§ **What is required**
Give the data again, word for word.

----------------

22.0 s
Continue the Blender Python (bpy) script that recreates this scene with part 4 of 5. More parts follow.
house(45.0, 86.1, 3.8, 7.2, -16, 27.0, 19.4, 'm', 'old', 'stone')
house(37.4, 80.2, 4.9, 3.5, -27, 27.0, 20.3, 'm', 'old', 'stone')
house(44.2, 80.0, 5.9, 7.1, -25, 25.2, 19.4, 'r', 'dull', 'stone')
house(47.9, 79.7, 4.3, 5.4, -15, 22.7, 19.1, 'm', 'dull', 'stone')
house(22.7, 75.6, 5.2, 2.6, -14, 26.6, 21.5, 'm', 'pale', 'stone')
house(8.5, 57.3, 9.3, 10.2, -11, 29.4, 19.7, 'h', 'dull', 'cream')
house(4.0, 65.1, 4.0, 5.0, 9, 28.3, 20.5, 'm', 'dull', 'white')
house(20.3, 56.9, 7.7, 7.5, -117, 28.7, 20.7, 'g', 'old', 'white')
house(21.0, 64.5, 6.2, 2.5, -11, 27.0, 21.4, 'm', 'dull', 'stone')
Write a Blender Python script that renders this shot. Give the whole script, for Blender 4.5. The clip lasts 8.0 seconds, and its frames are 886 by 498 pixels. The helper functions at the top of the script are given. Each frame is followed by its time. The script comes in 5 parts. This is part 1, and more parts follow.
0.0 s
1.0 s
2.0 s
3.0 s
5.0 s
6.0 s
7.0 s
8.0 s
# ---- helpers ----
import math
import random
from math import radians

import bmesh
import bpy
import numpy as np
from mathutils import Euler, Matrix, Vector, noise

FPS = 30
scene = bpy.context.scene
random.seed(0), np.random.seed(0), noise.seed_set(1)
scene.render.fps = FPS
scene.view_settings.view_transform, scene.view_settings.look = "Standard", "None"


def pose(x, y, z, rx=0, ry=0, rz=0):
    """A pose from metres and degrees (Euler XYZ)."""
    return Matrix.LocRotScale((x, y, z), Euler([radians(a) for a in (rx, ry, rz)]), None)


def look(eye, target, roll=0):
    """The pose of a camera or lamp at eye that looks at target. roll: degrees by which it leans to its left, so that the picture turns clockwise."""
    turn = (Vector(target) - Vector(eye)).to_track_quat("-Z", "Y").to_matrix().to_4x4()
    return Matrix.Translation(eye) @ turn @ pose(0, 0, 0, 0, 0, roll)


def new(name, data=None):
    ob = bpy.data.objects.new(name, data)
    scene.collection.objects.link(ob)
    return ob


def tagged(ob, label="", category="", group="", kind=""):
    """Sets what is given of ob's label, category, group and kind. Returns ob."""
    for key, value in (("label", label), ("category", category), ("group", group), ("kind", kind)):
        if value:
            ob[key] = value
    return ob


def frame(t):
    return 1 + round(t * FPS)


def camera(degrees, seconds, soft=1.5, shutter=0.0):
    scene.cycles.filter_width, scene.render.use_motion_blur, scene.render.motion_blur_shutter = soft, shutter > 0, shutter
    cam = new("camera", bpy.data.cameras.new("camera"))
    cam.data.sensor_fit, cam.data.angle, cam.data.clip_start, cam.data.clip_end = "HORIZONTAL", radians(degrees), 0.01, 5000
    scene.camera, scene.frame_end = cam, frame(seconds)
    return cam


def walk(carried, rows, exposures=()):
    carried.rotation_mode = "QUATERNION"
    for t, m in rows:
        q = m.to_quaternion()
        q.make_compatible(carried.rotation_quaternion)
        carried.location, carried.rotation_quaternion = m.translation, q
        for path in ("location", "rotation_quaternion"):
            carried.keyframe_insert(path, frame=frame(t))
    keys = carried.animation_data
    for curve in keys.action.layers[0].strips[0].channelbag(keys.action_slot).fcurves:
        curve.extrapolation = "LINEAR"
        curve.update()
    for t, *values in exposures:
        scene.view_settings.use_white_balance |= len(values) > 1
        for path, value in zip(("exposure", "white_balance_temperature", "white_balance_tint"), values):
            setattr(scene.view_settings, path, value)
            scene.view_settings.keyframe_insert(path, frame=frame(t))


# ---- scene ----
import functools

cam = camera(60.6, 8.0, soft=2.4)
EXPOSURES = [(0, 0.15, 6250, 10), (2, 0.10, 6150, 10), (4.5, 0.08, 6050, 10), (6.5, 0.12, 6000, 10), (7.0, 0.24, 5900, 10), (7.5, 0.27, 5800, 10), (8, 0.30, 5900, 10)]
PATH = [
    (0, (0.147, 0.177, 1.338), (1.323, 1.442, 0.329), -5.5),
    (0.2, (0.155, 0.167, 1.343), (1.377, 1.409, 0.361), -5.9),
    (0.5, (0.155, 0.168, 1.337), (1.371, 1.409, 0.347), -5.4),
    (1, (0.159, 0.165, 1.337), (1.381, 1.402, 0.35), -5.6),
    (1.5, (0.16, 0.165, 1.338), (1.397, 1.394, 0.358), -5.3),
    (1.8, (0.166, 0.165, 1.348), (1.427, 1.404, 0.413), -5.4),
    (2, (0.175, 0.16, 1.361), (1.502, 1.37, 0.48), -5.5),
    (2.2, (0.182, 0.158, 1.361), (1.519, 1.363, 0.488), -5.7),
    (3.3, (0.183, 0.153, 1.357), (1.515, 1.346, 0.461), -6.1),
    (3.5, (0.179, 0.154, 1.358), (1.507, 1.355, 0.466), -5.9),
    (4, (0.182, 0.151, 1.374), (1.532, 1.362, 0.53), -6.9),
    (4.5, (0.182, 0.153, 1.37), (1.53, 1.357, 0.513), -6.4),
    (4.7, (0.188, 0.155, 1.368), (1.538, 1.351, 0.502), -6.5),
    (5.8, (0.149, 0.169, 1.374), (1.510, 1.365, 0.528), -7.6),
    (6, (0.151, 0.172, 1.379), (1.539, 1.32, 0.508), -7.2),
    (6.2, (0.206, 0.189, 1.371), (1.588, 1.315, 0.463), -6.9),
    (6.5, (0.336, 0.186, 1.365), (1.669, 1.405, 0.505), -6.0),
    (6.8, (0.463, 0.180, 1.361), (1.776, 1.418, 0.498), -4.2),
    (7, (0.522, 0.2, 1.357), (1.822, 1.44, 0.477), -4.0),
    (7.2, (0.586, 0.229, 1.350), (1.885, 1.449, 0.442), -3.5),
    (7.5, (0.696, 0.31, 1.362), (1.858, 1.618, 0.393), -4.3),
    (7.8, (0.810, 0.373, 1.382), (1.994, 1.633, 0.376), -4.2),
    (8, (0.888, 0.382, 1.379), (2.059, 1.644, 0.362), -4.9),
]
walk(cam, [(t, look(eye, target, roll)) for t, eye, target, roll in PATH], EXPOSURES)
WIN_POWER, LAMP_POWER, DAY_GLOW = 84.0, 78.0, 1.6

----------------

§ **Task result**
22.0 s
Continue the Blender Python (bpy) script that recreates this scene with part 4 of 5. More parts follow.
house(45.0, 86.1, 3.8, 7.2, -16, 27.0, 19.4, 'm', 'old', 'stone')
house(37.4, 80.2, 4.9, 3.5, -27, 27.0, 20.3, 'm', 'old', 'stone')
house(44.2, 80.0, 5.9, 7.1, -25, 25.2, 19.4, 'r', 'dull', 'stone')
house(47.9, 79.7, 4.3, 5.4, -15, 22.7, 19.1, 'm', 'dull', 'stone')
house(22.7, 75.6, 5.2, 2.6, -14, 26.6, 21.5, 'm', 'pale', 'stone')
house(8.5, 57.3, 9.3, 10.2, -11, 29.4, 19.7, 'h', 'dull', 'cream')
house(4.0, 65.1, 4.0, 5.0, 9, 28.3, 20.5, 'm', 'dull', 'white')
house(20.3, 56.9, 7.7, 7.5, -117, 28.7, 20.7, 'g', 'old', 'white')
house(21.0, 64.5, 6.2, 2.5, -11, 27.0, 21.4, 'm', 'dull', 'stone')
Write a Blender Python script that renders this shot. Give the whole script, for Blender 4.5. The clip lasts 8.0 seconds, and its frames are 886 by 498 pixels. The helper functions at the top of the script are given. Each frame is followed by its time. The script comes in 5 parts. This is part 1, and more parts follow.
0.0 s
1.0 s
2.0 s
3.0 s
5.0 s
6.0 s
7.0 s
8.0 s
# ---- helpers ----
import math
import random
from math import radians

import bmesh
import bpy
import numpy as np
from mathutils import Euler, Matrix, Vector, noise

FPS = 30
scene = bpy.context.scene
random.seed(0), np.random.seed(0), noise.seed_set(1)
scene.render.fps = FPS
scene.view_settings.view_transform, scene.view_settings.look = "Standard", "None"


def pose(x, y, z, rx=0, ry=0, rz=0):
    """A pose from metres and degrees (Euler XYZ)."""
    return Matrix.LocRotScale((x, y, z), Euler([radians(a) for a in (rx, ry, rz)]), None)


def look(eye, target, roll=0):
    """The pose of a camera or lamp at eye that looks at target. roll: degrees by which it leans to its left, so that the picture turns clockwise."""
    turn = (Vector(target) - Vector(eye)).to_track_quat("-Z", "Y").to_matrix().to_4x4()
    return Matrix.Translation(eye) @ turn @ pose(0, 0, 0, 0, 0, roll)


def new(name, data=None):
    ob = bpy.data.objects.new(name, data)
    scene.collection.objects.link(ob)
    return ob


def tagged(ob, label="", category="", group="", kind=""):
    """Sets what is given of ob's label, category, group and kind. Returns ob."""
    for key, value in (("label", label), ("category", category), ("group", group), ("kind", kind)):
        if value:
            ob[key] = value
    return ob


def frame(t):
    return 1 + round(t * FPS)


def camera(degrees, seconds, soft=1.5, shutter=0.0):
    scene.cycles.filter_width, scene.render.use_motion_blur, scene.render.motion_blur_shutter = soft, shutter > 0, shutter
    cam = new("camera", bpy.data.cameras.new("camera"))
    cam.data.sensor_fit, cam.data.angle, cam.data.clip_start, cam.data.clip_end = "HORIZONTAL", radians(degrees), 0.01, 5000
    scene.camera, scene.frame_end = cam, frame(seconds)
    return cam


def walk(carried, rows, exposures=()):
    carried.rotation_mode = "QUATERNION"
    for t, m in rows:
        q = m.to_quaternion()
        q.make_compatible(carried.rotation_quaternion)
        carried.location, carried.rotation_quaternion = m.translation, q
        for path in ("location", "rotation_quaternion"):
            carried.keyframe_insert(path, frame=frame(t))
    keys = carried.animation_data
    for curve in keys.action.layers[0].strips[0].channelbag(keys.action_slot).fcurves:
        curve.extrapolation = "LINEAR"
        curve.update()
    for t, *values in exposures:
        scene.view_settings.use_white_balance |= len(values) > 1
        for path, value in zip(("exposure", "white_balance_temperature", "white_balance_tint"), values):
            setattr(scene.view_settings, path, value)
            scene.view_settings.keyframe_insert(path, frame=frame(t))


# ---- scene ----
import functools

cam = camera(60.6, 8.0, soft=2.4)
EXPOSURES = [(0, 0.15, 6250, 10), (2, 0.10, 6150, 10), (4.5, 0.08, 6050, 10), (6.5, 0.12, 6000, 10), (7.0, 0.24, 5900, 10), (7.5, 0.27, 5800, 10), (8, 0.30, 5900, 10)]
PATH = [
    (0, (0.147, 0.177, 1.338), (1.323, 1.442, 0.329), -5.5),
    (0.2, (0.155, 0.167, 1.343), (1.377, 1.409, 0.361), -5.9),
    (0.5, (0.155, 0.168, 1.337), (1.371, 1.409, 0.347), -5.4),
    (1, (0.159, 0.165, 1.337), (1.381, 1.402, 0.35), -5.6),
    (1.5, (0.16, 0.165, 1.338), (1.397, 1.394, 0.358), -5.3),
    (1.8, (0.166, 0.165, 1.348), (1.427, 1.404, 0.413), -5.4),
    (2, (0.175, 0.16, 1.361), (1.502, 1.37, 0.48), -5.5),
    (2.2, (0.182, 0.158, 1.361), (1.519, 1.363, 0.488), -5.7),
    (3.3, (0.183, 0.153, 1.357), (1.515, 1.346, 0.461), -6.1),
    (3.5, (0.179, 0.154, 1.358), (1.507, 1.355, 0.466), -5.9),
    (4, (0.182, 0.151, 1.374), (1.532, 1.362, 0.53), -6.9),
    (4.5, (0.182, 0.153, 1.37), (1.53, 1.357, 0.513), -6.4),
    (4.7, (0.188, 0.155, 1.368), (1.538, 1.351, 0.502), -6.5),
    (5.8, (0.149, 0.169, 1.374), (1.510, 1.365, 0.528), -7.6),
    (6, (0.151, 0.172, 1.379), (1.539, 1.32, 0.508), -7.2),
    (6.2, (0.206, 0.189, 1.371), (1.588, 1.315, 0.463), -6.9),
    (6.5, (0.336, 0.186, 1.365), (1.669, 1.405, 0.505), -6.0),
    (6.8, (0.463, 0.180, 1.361), (1.776, 1.418, 0.498), -4.2),
    (7, (0.522, 0.2, 1.357), (1.822, 1.44, 0.477), -4.0),
    (7.2, (0.586, 0.229, 1.350), (1.885, 1.449, 0.442), -3.5),
    (7.5, (0.696, 0.31, 1.362), (1.858, 1.618, 0.393), -4.3),
    (7.8, (0.810, 0.373, 1.382), (1.994, 1.633, 0.376), -4.2),
    (8, (0.888, 0.382, 1.379), (2.059, 1.644, 0.362), -4.9),
]
walk(cam, [(t, look(eye, target, roll)) for t, eye, target, roll in PATH], EXPOSURES)
WIN_POWER, LAMP_POWER, DAY_GLOW = 84.0, 78.0, 1.6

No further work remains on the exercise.